● **Dataset section**
+ + + + +
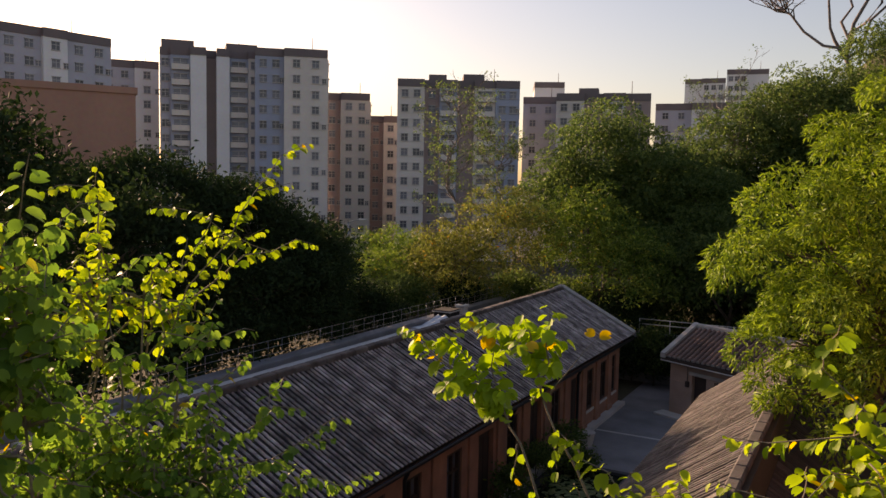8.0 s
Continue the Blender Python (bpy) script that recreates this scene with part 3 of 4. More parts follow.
# ---- masonry column with creepers ----
def build_column():
    col = thing("brick_column", (2.97, 11.59, 0), "massive red masonry column covered in dry creeper stems", "column", turn=-48.7)
    # local x runs from the near corner back along the lit face, local y away from it
    def ring(z, grow):
        s = 0.06 * (z - 7)  # the shaft leans slightly
        return [(-2.68 - grow - s, -grow, z), (grow - s, -grow, z), (grow - s, 2.7 + grow, z), (-2.68 - grow - s, 2.7 + grow, z)]
    v, f = [], []
    levels = [(0.0, 0.16), (3.0, 0.1), (6.85, 0.03), (9.2, 0.0), (13.0, -0.06), (17.0, -0.12)]
    for z, g in levels:
        v += ring(z, g)
    for i in range(len(levels) - 1):
        for k in range(4):
            f.append((4 * i + k, 4 * i + (k + 1) % 4, 4 * i + 4 + (k + 1) % 4, 4 * i + 4 + k))
    f += [(3, 2, 1, 0), tuple(4 * (len(levels) - 1) + k for k in range(4))]
    part("shaft", mesh_of("shaft", v, f, M_COLUMN), None, col)
    v, f = [], []
    for z, g in ((7.12, 0.034), (7.36, 0.032)):
        v += ring(z, g)
    f = [(k, (k + 1) % 4, 4 + (k + 1) % 4, 4 + k) for k in range(4)] + [(3, 2, 1, 0), (4, 5, 6, 7)]
    part("painted_band", mesh_of("painted_band", v, f, M_BAND), None, col, "flaking white painted band")
    rnd = random.Random(11)
    v, f = [], []
    def taper(z):
        for (za, ga), (zb, gb) in zip(levels, levels[1:]):
            if z <= zb:
                return ga + (gb - ga) * (z - za) / (zb - za)
        return levels[-1][1]
    for i in range(1900):
        face = 0 if i % 5 < 4 else 1
        u, z = rnd.uniform(-2.75, 0.05) if face == 0 else rnd.uniform(0, 2.7), rnd.uniform(3.0, 11.0)
        n = rnd.randint(7, 14)
        pts = []
        lean = rnd.uniform(-0.05, 0.05)
        for k in range(n):
            g = taper(z) + rnd.uniform(0.004, 0.02)
            uu = min(max(u, -2.72 - g), 0.05) if face == 0 else u
            s = 0.06 * (z - 7)
            pts.append((uu - s, -g, z) if face == 0 else (g - s, u, z))
            u += rnd.uniform(-0.04, 0.04) + lean * 0.5
            z += rnd.uniform(0.08, 0.2)
        r = rnd.uniform(0.002, 0.006)
        tube_data(pts, [r * (1 - 0.5 * k / n) for k in range(n)], 4, v, f)
    tagged(part("creeper_stems", mesh_of("creeper_stems", v, f, M_VINE), None, col, "tangled dry creeper stems"), kind="stuff")
    v, f = [], []
    for i in range(13):
        u, z = rnd.uniform(-2.6, 0.0), rnd.uniform(6.2, 11)
        if rnd.random() < 0.65:
            u = rnd.gauss(-1.0, 0.3)
        for k in range(rnd.randint(20, 50)):
            du, dz = rnd.gauss(0, 0.14), rnd.gauss(0, 0.4)
            g = taper(z + dz) + rnd.uniform(0.03, 0.09)
            c = Vector((min(0.03, u + du) - 0.06 * (z + dz - 7), -g, z + dz))
            s = rnd.uniform(0.018, 0.038)
            a = Vector((rnd.uniform(-1, 1), rnd.uniform(-0.5, 0.5), rnd.uniform(-1, 1))).normalized() * s
            b = a.cross(Vector((rnd.uniform(-0.6, 0.6), -1, rnd.uniform(-0.6, 0.6)))).normalized() * s * 0.8
            q = len(v)
            v += [c - a, c + b, c + a, c - b]
            f.append((q, q + 1, q + 2, q + 3))
    tagged(part("creeper_leaves", mesh_of("creeper_leaves", v, f, L_IVY), None, col, "yellow creeper leaves"), kind="stuff")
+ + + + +
● **Job**
Transcribe all of the material exactly, leaving out whatever pictures it contains.

● **Completed exercise**
8.0 s
Continue the Blender Python (bpy) script that recreates this scene with part 3 of 4. More parts follow.
# ---- masonry column with creepers ----
def build_column():
    col = thing("brick_column", (2.97, 11.59, 0), "massive red masonry column covered in dry creeper stems", "column", turn=-48.7)
    # local x runs from the near corner back along the lit face, local y away from it
    def ring(z, grow):
        s = 0.06 * (z - 7)  # the shaft leans slightly
        return [(-2.68 - grow - s, -grow, z), (grow - s, -grow, z), (grow - s, 2.7 + grow, z), (-2.68 - grow - s, 2.7 + grow, z)]
    v, f = [], []
    levels = [(0.0, 0.16), (3.0, 0.1), (6.85, 0.03), (9.2, 0.0), (13.0, -0.06), (17.0, -0.12)]
    for z, g in levels:
        v += ring(z, g)
    for i in range(len(levels) - 1):
        for k in range(4):
            f.append((4 * i + k, 4 * i + (k + 1) % 4, 4 * i + 4 + (k + 1) % 4, 4 * i + 4 + k))
    f += [(3, 2, 1, 0), tuple(4 * (len(levels) - 1) + k for k in range(4))]
    part("shaft", mesh_of("shaft", v, f, M_COLUMN), None, col)
    v, f = [], []
    for z, g in ((7.12, 0.034), (7.36, 0.032)):
        v += ring(z, g)
    f = [(k, (k + 1) % 4, 4 + (k + 1) % 4, 4 + k) for k in range(4)] + [(3, 2, 1, 0), (4, 5, 6, 7)]
    part("painted_band", mesh_of("painted_band", v, f, M_BAND), None, col, "flaking white painted band")
    rnd = random.Random(11)
    v, f = [], []
    def taper(z):
        for (za, ga), (zb, gb) in zip(levels, levels[1:]):
            if z <= zb:
                return ga + (gb - ga) * (z - za) / (zb - za)
        return levels[-1][1]
    for i in range(1900):
        face = 0 if i % 5 < 4 else 1
        u, z = rnd.uniform(-2.75, 0.05) if face == 0 else rnd.uniform(0, 2.7), rnd.uniform(3.0, 11.0)
        n = rnd.randint(7, 14)
        pts = []
        lean = rnd.uniform(-0.05, 0.05)
        for k in range(n):
            g = taper(z) + rnd.uniform(0.004, 0.02)
            uu = min(max(u, -2.72 - g), 0.05) if face == 0 else u
            s = 0.06 * (z - 7)
            pts.append((uu - s, -g, z) if face == 0 else (g - s, u, z))
            u += rnd.uniform(-0.04, 0.04) + lean * 0.5
            z += rnd.uniform(0.08, 0.2)
        r = rnd.uniform(0.002, 0.006)
        tube_data(pts, [r * (1 - 0.5 * k / n) for k in range(n)], 4, v, f)
    tagged(part("creeper_stems", mesh_of("creeper_stems", v, f, M_VINE), None, col, "tangled dry creeper stems"), kind="stuff")
    v, f = [], []
    for i in range(13):
        u, z = rnd.uniform(-2.6, 0.0), rnd.uniform(6.2, 11)
        if rnd.random() < 0.65:
            u = rnd.gauss(-1.0, 0.3)
        for k in range(rnd.randint(20, 50)):
            du, dz = rnd.gauss(0, 0.14), rnd.gauss(0, 0.4)
            g = taper(z + dz) + rnd.uniform(0.03, 0.09)
            c = Vector((min(0.03, u + du) - 0.06 * (z + dz - 7), -g, z + dz))
            s = rnd.uniform(0.018, 0.038)
            a = Vector((rnd.uniform(-1, 1), rnd.uniform(-0.5, 0.5), rnd.uniform(-1, 1))).normalized() * s
            b = a.cross(Vector((rnd.uniform(-0.6, 0.6), -1, rnd.uniform(-0.6, 0.6)))).normalized() * s * 0.8
            q = len(v)
            v += [c - a, c + b, c + a, c - b]
            f.append((q, q + 1, q + 2, q + 3))
    tagged(part("creeper_leaves", mesh_of("creeper_leaves", v, f, L_IVY), None, col, "yellow creeper leaves"), kind="stuff")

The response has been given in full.